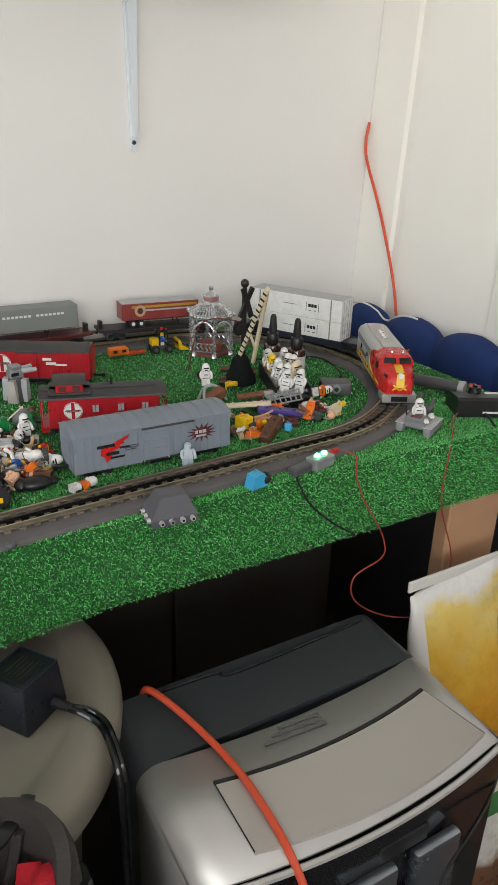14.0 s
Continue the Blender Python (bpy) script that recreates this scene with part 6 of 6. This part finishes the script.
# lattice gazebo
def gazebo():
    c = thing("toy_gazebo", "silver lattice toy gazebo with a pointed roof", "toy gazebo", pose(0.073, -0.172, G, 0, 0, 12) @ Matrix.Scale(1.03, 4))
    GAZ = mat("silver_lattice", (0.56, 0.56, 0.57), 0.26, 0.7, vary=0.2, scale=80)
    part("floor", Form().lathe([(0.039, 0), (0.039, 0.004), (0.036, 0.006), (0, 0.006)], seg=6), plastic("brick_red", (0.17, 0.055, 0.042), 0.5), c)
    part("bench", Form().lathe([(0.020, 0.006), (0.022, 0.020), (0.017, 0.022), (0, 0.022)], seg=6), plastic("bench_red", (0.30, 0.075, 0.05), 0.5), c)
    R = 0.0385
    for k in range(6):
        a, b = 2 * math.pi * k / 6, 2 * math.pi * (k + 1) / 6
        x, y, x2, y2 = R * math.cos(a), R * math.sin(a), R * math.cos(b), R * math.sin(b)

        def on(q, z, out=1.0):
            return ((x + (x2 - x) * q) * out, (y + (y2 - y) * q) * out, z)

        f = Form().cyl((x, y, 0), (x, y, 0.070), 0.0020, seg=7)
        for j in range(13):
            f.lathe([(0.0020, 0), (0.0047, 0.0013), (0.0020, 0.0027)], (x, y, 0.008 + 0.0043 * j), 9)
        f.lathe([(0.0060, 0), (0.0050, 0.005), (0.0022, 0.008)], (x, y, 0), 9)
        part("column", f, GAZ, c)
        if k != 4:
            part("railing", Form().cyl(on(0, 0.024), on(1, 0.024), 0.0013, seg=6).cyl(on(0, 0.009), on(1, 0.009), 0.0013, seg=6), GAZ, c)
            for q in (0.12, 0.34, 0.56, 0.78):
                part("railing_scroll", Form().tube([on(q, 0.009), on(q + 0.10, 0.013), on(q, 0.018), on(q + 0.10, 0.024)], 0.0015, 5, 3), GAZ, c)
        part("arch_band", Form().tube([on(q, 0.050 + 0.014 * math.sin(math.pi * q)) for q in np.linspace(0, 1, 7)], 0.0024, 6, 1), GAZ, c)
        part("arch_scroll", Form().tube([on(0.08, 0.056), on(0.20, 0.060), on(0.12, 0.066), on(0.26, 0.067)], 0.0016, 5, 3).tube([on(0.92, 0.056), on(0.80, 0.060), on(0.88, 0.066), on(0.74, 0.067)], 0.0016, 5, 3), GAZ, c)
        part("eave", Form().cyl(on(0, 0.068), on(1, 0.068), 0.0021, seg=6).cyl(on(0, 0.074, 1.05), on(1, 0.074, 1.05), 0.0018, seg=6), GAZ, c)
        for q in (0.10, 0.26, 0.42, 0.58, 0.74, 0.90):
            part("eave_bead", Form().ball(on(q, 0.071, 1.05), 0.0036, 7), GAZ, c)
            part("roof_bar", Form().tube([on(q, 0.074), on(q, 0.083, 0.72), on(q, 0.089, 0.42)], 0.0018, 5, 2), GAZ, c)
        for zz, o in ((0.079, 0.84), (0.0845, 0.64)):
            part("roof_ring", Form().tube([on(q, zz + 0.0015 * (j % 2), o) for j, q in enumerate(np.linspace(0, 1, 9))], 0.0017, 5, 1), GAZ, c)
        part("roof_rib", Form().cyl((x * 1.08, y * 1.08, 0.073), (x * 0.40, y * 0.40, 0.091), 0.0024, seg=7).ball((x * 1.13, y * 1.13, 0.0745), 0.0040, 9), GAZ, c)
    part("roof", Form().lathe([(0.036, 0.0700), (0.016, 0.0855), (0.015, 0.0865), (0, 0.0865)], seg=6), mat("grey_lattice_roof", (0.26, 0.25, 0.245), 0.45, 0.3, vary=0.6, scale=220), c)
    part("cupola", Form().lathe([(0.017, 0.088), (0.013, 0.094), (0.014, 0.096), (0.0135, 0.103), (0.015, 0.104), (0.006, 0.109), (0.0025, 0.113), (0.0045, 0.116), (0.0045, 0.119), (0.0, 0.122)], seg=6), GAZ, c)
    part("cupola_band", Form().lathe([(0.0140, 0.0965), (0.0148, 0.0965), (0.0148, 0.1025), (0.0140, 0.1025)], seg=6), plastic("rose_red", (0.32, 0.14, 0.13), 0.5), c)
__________
SET PROBLEM:
Copy out each line of the material that holds the word "with".

REPLY TO THE TASK:
Continue the Blender Python (bpy) script that recreates this scene with part 6 of 6. This part finishes the script.
    c = thing("toy_gazebo", "silver lattice toy gazebo with a pointed roof", "toy gazebo", pose(0.073, -0.172, G, 0, 0, 12) @ Matrix.Scale(1.03, 4))